Given exercise :: Copy out all the lines where "with" shows up.

Collected data ::

────────

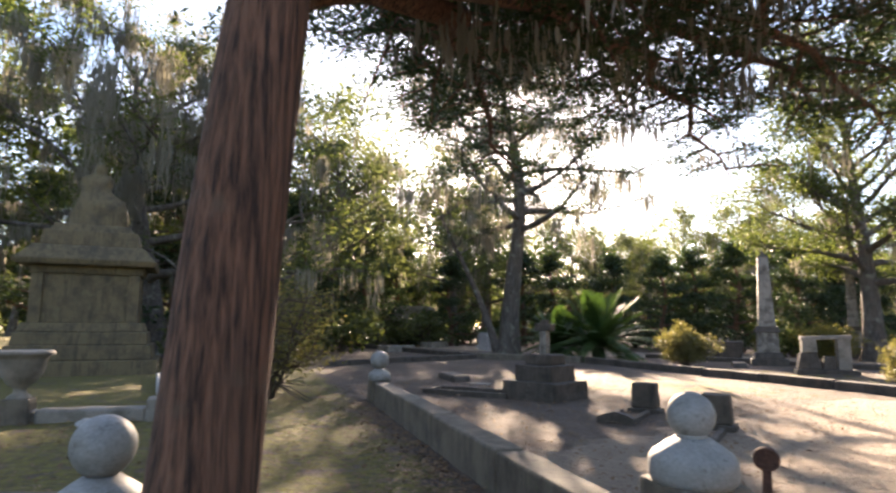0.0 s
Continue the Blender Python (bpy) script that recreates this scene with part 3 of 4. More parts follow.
# ---- three lichened headstones with kerbed graves ----
def pillar_stone(m, label, group):
    t = thing("pillar_headstone", label, "headstone", m, group)
    bm = bmesh.new()
    block(bm, 0, 0, -0.05, 0.76, 0.8, 0.21, 0.97, 0.012)
    part("base", bm, LICHEN_STONE, t)
    bm = bmesh.new()
    block(bm, 0, -0.05, 0.162, 0.65, 0.6, 0.1, 0.88, 0.012)
    part("plinth", bm, LICHEN_STONE, t)
    bm = bmesh.new()
    block(bm, 0, -0.06, 0.26, 0.52, 0.44, 0.3, 0.97, 0.006)
    part("lower_block", bm, LICHEN_STONE, t)
    # shaft, cambered on top
    bm = bmesh.new()
    n = 10
    rows = []
    for sy in (-1, 1):
        front = []
        for z, k in ((0.564, 1.0), (1.24, 0.9)):
            front += [(-0.255 * k, sy * 0.21 * k - 0.06, z), (0.255 * k, sy * 0.21 * k - 0.06, z)]
        ring = [front[0], front[1], front[3]]
        for i in range(1, n):
            a = i / n
            ring.append((0.2295 - 0.459 * a, sy * 0.189 - 0.06, 1.25 + 0.05 * math.sin(math.pi * a) ** 0.8))
        ring.append(front[2])
        rows.append([bm.verts.new(p) for p in ring])
    k = len(rows[0])
    for i in range(k):
        bm.faces.new((rows[0][i], rows[0][(i + 1) % k], rows[1][(i + 1) % k], rows[1][i]))
    bm.faces.new(rows[0][::-1])
    bm.faces.new(rows[1])
    bmesh.ops.recalc_face_normals(bm, faces=bm.faces)
    bmesh.ops.bevel(bm, geom=[e for e in bm.edges if e.calc_face_angle(0) > 0.6], offset=0.012, segments=2, affect="EDGES")
    part("shaft", bm, LICHEN_STONE, t)
    # carved wreath at the foot of the face
    bm = bmesh.new()
    rng = random.Random(6)
    for i in range(26):
        a = i * 2.399
        r = 0.12 * math.sqrt(i / 26)
        mm = Matrix.Translation((r * math.cos(a) * 1.2, 0.19 + rng.uniform(-0.015, 0.05), 0.36 + r * math.sin(a) * 1.2)) @ Euler((rng.uniform(0, 3), rng.uniform(0, 3), rng.uniform(0, 3))).to_matrix().to_4x4() @ Matrix.Diagonal((1, 0.6, 0.35, 1))
        bmesh.ops.create_icosphere(bm, subdivisions=1, radius=0.045, matrix=mm)
    tagged(part("wreath", bm, LICHEN_STONE, t, "carved stone wreath"), kind="stuff")
    return t


ROW = [pose(6.2 + 1.38 * i, 7.8 + 0.31 * i, 0, 0, 0, ROT) for i in range(3)]
for i in range(3):
    pillar_stone(ROW[i], "lichen-stained pale stone pillar headstone on stepped base" if i == 0 else "streaked pale pillar headstone with carved wreath", "row of pillar headstones")


def kerbed_grave(name, label, m, width, length, h, material, w=0.15, foot=True, head=False, group="", inner=None):
    t = thing(name, label, "grave kerb", m, group)
    for sx in (-1, 1):
        bm = bmesh.new()
        block(bm, sx * (width / 2 - w / 2), length / 2, -0.05, w, length, h + 0.05, 0.99, 0.012)
        bmesh.ops.subdivide_edges(bm, edges=[e for e in bm.edges if e.calc_length() > 0.5], cuts=6, use_grid_fill=True)
        wear(bm, 0.008, 4, sx)
        part("side_kerb", bm, material, t)
    if foot:
        bm = bmesh.new()
        block(bm, 0, length - w / 2 + 0.002, -0.05, width - 2 * w - 0.004, w, h * 0.94 + 0.05, 0.99, 0.012)
        part("foot_kerb", bm, material, t)
    if head:
        bm = bmesh.new()
        block(bm, 0, w / 2, -0.05, width - 2 * w - 0.004, w, h * 0.94 + 0.05, 0.99, 0.012)
        part("head_kerb", bm, material, t)
    if inner:
        bm = bmesh.new()
        block(bm, 0, length / 2, -0.05, width - 2 * w - 0.01, length - 2 * w - 0.01, inner + 0.05, 1.0, 0.02)
        bmesh.ops.subdivide_edges(bm, edges=bm.edges[:], cuts=4, use_grid_fill=True)
        wear(bm, 0.02, 5)
        part("earth_fill", bm, GROUND, t, "mossy earth fill")
    return t


for i in range(3):
    kerbed_grave("kerbed_grave", "pale stone kerb round a sunken grave by the headstone", ROW[i] @ pose(0, 0.46, 0), 0.92, 1.95, 0.155, LICHEN_STONE, w=0.13, group="kerbed graves", inner=0.06)
    b = bmesh.new()
    block(b, 0, 0, 0, 0.36, 0.22, 0.13, 0.94, 0.015)
    wear(b, 0.01, 6, i)
    fs = tagged(part("footstone", b, LICHEN_STONE, None), "small tilted pale stone footstone on the grave kerb", "footstone", "footstones")
    fs.matrix_basis = ROW[i] @ pose(-0.1, 2.3, 0.148, 5, 0, 6)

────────

The result ::
Continue the Blender Python (bpy) script that recreates this scene with part 3 of 4. More parts follow.
# ---- three lichened headstones with kerbed graves ----
    pillar_stone(ROW[i], "lichen-stained pale stone pillar headstone on stepped base" if i == 0 else "streaked pale pillar headstone with carved wreath", "row of pillar headstones")